▼

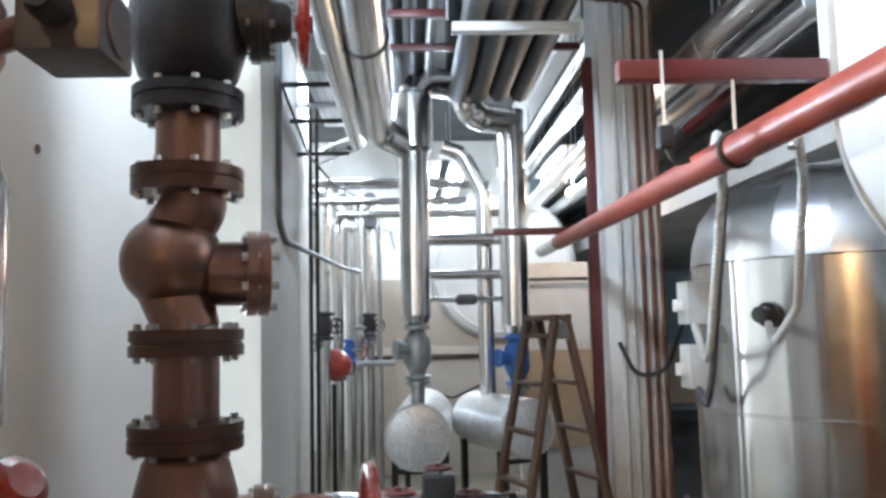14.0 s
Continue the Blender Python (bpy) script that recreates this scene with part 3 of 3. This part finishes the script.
along([(0.1, 12.0, 0.012), (0.5, 11.4, 0.012), (0.9, 11.2, 0.012), (1.5, 10.6, 0.012)], 0.008, BLACK, "floor_cable", "black cable snaking over the floor", "cable", 0.4)

# ---------- ladders ----------


def ladder(name, label, place, turn, height, spread, width, rungs, mat, thick=0.03):
    t = thing(name, label, "ladder", place, turn)
    for s in (-1, 1):
        top = Vector((s * 0.03, 0, height))
        foot = Vector((s * spread, 0, 0))
        for w in (-1, 1):
            bm = box(-thick * 0.5, thick * 0.5, -thick * 0.8, thick * 0.8, 0, (top - foot).length, 0.004)
            lean = math.degrees(math.atan2(foot.x - top.x, height))
            wide = width / 2 * 1.12
            bm2 = moved(bm, Matrix.Translation((foot.x, w * wide, 0.012)) @ pose(0, 0, 0, w * math.degrees(math.atan2(wide - width * 0.42, height)), -lean, 0))
            part("rail", bm2, mat, t)
        for k in range(rungs):
            f = (k + 0.6) / rungs
            p = foot.lerp(top, f)
            wide = width * (0.56 * (1 - f) + 0.42 * f)
            part("rung", box(p.x - 0.03, p.x + 0.03, -wide, wide, p.z - 0.012, p.z + 0.012, 0.004), mat, t)
    part("top_plate", box(-0.07, 0.07, -width * 0.44, width * 0.44, height - 0.02, height + 0.012, 0.005), mat, t)
    for w in (-1, 1):
        part("hinge", box(-0.05, 0.05, w * width * 0.46 - 0.004, w * width * 0.46 + 0.004, height - 0.12, height - 0.03), STEEL, t)
    return t


ladder("stepladder", "tall red-brown wooden stepladder standing open behind a column", (1.38, 7.68, 0), 20, 1.98, 0.68, 0.34, 7, REDWOOD, 0.04)
ladder("stepladder", "worn wooden stepladder standing open on the floor", (0.8, 12.45, 0), 20, 1.55, 0.36, 0.36, 6, WOOD, 0.034)

# ---------- sprinkler pipes ----------
spr = thing("sprinkler_main", "maroon sprinkler main under the garage slab", "pipe")
part("pipe", tube([(0.72, 7.75, 2.1), (2.1, 7.75, 2.1), (2.1, -4.5, 2.12)], 0.062, 0.12, 20), MAROON, spr)
part("tee", tube([(0.95, 7.75, 2.1), (0.78, 7.75, 2.1)], 0.072, seg=20), MAROON, spr)
for cy in (0.4, 3.4, 6.2):
    h = part("hanger", tube([(2.1, cy, 2.16), (2.1, cy, 2.28)], 0.008, seg=8), STEEL, spr)
    part("clamp", ring_bm(0.064, 0.008, toward((2.1, cy, 2.12), (0, 1, 0))), BLACKSTEEL, h)
for cy in (4.9, 2.0):
    j = part("coupling", lathe([(0.075, -0.05), (0.08, -0.04), (0.08, 0.04), (0.075, 0.05)], toward((2.1, cy, 2.12), (0, 1, 0))), MAROON, spr)
    part("spray_head", lathe([(0.012, 0.05), (0.012, 0.1), (0.025, 0.105), (0.02, 0.12)], toward((2.1, cy, 2.12), (0, 0, -1)), 12), STEEL, j)
sp2 = along([(2.42, 9.2, 2.05), (2.42, -4.98, 2.05)], 0.05, MAROON, "sprinkler_pipe", "second dark red sprinkler pipe along the garage")
br = thing("sprinkler_branch", "orange-red sprinkler branch pipe with pipe clamps", "pipe")
part("pipe", tube([(1.09, 7.75, 2.08), (1.04, 8.3, 2.02), (0.89, 9.99, 1.955), (0.905, 12.55, 1.98)], 0.042, 0.1, 20), REDPIPE, br)
part("bare_end", tube([(0.905, 12.552, 1.98), (0.91, 13.2, 1.987)], 0.04, seg=20), WHITE, br, "white primed pipe end")
c = part("clamp", ring_bm(0.045, 0.008, toward((0.89, 9.985, 1.956), (0, 1, 0))), BLACKSTEEL, br)
part("rod", tube([(0.89, 9.985, 2.0), (0.89, 9.985, 2.14)], 0.005, seg=8), STEEL, c)
rb = thing("red_angle_bracket", "dark red steel angle bracket fixed to the duct", "bracket", (0, 10.0, 2.165))
part("angle", box(0.59, 1.145, -0.025, 0.025, -0.025, 0.03, 0.003), MAROON, rb)
part("rod", tube([(0.70, -0.03, 0.05), (0.70, -0.03, -0.16)], 0.005, seg=8), STEEL, rb)
clip = part("beam_clip", box(0.68, 0.72, -0.05, -0.01, -0.21, -0.15, 0.008), BLACK, rb)
part("hook", tube([(0.7, -0.03, -0.2), (0.72, -0.03, -0.25), (0.76, -0.03, -0.24)], 0.007, 0.02, 8), BLACKSTEEL, clip)

# ---------- white duct and storage tank ----------
duct = thing("round_bottom_duct", "white sheet-metal duct casing with a rounded bottom", "duct", (1.725, 9.65, 0))


def u_section(w, y0, y1, grow=0.0, top=3.09):
    r = w + grow
    prof = [(-r, top), (-r, 2.08)] + [(-r * math.cos(a), 2.08 - r * math.sin(a)) for a in (math.pi * k / 28 for k in range(1, 28))] + [(r, 2.08), (r, top)]
    out = bmesh.new()
    f = out.faces.new([out.verts.new((x, y0, z)) for x, z in prof])
    g = bmesh.ops.extrude_face_region(out, geom=[f])["geom"]
    bmesh.ops.translate(out, verts=[v for v in g if isinstance(v, bmesh.types.BMVert)], vec=(0, y1 - y0, 0))
    bmesh.ops.recalc_face_normals(out, faces=out.faces[:])
    return out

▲

* _Exercise requirements_: Pictures excluded, repeat exactly the lines from the top of the material through the line with "# ---------- ladders", including both of those lines.

* _Result below_:
14.0 s
Continue the Blender Python (bpy) script that recreates this scene with part 3 of 3. This part finishes the script.
along([(0.1, 12.0, 0.012), (0.5, 11.4, 0.012), (0.9, 11.2, 0.012), (1.5, 10.6, 0.012)], 0.008, BLACK, "floor_cable", "black cable snaking over the floor", "cable", 0.4)

# ---------- ladders ----------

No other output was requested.